### Work required
Find the lines holding "with" and copy them.

==*==

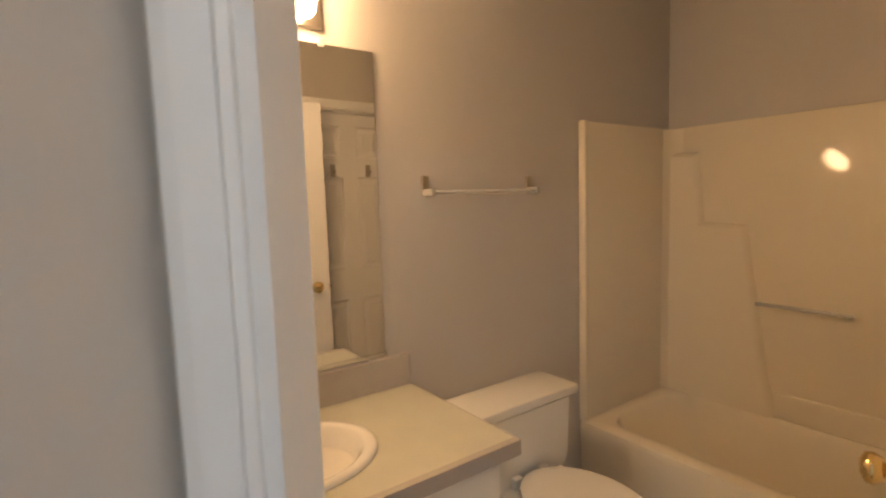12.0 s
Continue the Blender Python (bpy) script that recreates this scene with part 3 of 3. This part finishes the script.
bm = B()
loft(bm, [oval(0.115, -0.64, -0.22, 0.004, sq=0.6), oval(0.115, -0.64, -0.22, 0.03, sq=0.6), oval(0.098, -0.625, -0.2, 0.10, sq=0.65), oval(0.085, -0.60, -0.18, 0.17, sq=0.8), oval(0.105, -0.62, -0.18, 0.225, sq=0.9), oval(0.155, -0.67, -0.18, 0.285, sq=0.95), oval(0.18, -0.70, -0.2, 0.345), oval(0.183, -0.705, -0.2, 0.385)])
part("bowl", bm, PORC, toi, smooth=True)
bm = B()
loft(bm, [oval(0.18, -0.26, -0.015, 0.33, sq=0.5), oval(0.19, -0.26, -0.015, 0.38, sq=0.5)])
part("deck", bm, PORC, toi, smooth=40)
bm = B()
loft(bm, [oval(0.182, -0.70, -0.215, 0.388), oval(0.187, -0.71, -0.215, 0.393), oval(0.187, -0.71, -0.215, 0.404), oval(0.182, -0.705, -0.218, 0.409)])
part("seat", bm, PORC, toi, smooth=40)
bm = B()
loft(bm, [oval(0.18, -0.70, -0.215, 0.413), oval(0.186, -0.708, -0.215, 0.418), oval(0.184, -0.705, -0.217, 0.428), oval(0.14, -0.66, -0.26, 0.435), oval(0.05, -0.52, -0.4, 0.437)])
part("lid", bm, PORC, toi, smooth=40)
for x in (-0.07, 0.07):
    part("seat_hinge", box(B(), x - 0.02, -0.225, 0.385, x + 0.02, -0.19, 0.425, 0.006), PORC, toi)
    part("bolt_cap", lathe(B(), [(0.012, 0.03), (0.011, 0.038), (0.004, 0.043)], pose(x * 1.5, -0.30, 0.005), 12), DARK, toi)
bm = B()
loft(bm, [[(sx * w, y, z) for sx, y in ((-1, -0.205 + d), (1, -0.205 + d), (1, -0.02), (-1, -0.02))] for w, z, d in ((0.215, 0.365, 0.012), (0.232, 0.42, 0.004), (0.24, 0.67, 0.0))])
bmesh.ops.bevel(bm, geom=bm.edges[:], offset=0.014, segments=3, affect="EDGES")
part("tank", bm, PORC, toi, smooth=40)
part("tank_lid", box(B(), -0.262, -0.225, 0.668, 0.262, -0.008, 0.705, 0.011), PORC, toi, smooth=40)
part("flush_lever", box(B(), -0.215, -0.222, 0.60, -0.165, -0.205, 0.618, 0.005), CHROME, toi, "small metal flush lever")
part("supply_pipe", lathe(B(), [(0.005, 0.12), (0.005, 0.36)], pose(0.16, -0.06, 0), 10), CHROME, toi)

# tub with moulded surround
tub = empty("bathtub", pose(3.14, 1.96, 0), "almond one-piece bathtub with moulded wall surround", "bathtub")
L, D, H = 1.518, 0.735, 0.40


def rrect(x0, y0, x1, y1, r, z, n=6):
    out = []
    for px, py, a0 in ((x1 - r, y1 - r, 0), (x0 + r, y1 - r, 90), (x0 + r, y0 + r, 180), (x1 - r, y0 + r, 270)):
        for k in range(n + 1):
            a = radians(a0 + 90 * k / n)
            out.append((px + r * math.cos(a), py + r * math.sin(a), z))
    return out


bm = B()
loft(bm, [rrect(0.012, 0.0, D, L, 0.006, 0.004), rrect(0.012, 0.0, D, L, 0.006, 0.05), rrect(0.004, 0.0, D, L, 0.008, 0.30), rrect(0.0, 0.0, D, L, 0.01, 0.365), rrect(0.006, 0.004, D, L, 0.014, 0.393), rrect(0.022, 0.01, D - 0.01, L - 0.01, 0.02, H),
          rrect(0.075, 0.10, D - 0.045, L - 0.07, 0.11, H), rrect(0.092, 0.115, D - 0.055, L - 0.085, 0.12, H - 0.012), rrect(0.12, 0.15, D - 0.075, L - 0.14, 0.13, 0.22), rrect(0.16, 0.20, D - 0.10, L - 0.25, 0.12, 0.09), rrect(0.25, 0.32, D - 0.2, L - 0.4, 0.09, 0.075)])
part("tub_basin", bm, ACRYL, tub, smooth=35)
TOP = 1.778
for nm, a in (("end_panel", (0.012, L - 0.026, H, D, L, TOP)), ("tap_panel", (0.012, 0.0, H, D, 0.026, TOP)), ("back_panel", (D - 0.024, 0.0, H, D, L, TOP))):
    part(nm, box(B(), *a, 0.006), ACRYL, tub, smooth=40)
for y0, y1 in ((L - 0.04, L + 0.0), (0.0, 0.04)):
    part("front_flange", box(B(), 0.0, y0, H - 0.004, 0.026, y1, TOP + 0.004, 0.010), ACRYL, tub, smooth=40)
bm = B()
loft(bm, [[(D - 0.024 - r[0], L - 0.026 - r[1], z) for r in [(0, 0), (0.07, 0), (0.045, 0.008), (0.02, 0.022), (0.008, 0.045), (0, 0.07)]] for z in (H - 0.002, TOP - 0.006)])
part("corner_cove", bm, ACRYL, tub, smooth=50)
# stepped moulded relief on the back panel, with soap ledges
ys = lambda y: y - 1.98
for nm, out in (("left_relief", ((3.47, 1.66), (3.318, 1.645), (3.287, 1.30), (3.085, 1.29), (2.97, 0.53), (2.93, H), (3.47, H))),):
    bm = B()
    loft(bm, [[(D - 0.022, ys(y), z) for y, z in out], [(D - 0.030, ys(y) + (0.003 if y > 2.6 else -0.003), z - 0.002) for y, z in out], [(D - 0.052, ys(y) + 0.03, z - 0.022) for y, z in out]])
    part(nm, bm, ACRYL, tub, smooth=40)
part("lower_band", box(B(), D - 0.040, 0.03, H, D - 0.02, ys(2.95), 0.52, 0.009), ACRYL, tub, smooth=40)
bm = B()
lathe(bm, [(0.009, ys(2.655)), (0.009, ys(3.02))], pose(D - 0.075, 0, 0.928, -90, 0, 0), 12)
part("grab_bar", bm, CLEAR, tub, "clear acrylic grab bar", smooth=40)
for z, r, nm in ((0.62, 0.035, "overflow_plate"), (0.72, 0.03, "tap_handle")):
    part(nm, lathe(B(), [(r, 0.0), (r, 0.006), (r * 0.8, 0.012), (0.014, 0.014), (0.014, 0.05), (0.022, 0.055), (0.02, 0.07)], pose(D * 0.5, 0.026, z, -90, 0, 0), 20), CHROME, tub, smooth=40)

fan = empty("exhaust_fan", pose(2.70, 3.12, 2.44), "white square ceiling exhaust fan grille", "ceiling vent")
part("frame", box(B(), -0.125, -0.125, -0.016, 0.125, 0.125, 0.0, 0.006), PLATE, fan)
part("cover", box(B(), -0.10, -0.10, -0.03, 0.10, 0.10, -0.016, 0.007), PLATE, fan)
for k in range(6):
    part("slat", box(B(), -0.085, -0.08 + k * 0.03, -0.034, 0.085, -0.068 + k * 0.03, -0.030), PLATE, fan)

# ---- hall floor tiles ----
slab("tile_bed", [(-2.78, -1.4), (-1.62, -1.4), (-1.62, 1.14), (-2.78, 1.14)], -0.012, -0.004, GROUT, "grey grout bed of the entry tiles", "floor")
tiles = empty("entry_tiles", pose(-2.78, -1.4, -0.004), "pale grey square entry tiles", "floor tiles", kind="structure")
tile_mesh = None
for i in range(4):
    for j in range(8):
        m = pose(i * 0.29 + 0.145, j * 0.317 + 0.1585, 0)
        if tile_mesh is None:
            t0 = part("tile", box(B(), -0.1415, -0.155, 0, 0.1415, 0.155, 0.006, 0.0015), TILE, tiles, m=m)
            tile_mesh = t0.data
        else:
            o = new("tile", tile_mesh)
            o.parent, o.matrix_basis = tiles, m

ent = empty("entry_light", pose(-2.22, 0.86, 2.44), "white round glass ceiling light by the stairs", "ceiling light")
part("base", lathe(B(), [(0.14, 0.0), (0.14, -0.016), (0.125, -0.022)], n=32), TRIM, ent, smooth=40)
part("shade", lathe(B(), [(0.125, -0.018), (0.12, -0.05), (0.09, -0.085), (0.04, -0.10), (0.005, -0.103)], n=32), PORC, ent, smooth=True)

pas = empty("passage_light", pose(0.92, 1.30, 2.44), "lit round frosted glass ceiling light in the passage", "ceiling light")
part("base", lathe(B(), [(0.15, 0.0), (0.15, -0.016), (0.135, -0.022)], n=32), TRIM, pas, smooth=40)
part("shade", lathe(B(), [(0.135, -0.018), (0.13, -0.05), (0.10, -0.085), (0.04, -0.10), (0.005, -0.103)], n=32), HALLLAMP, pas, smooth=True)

==*==

### Solution
Continue the Blender Python (bpy) script that recreates this scene with part 3 of 3. This part finishes the script.
# tub with moulded surround
tub = empty("bathtub", pose(3.14, 1.96, 0), "almond one-piece bathtub with moulded wall surround", "bathtub")
# stepped moulded relief on the back panel, with soap ledges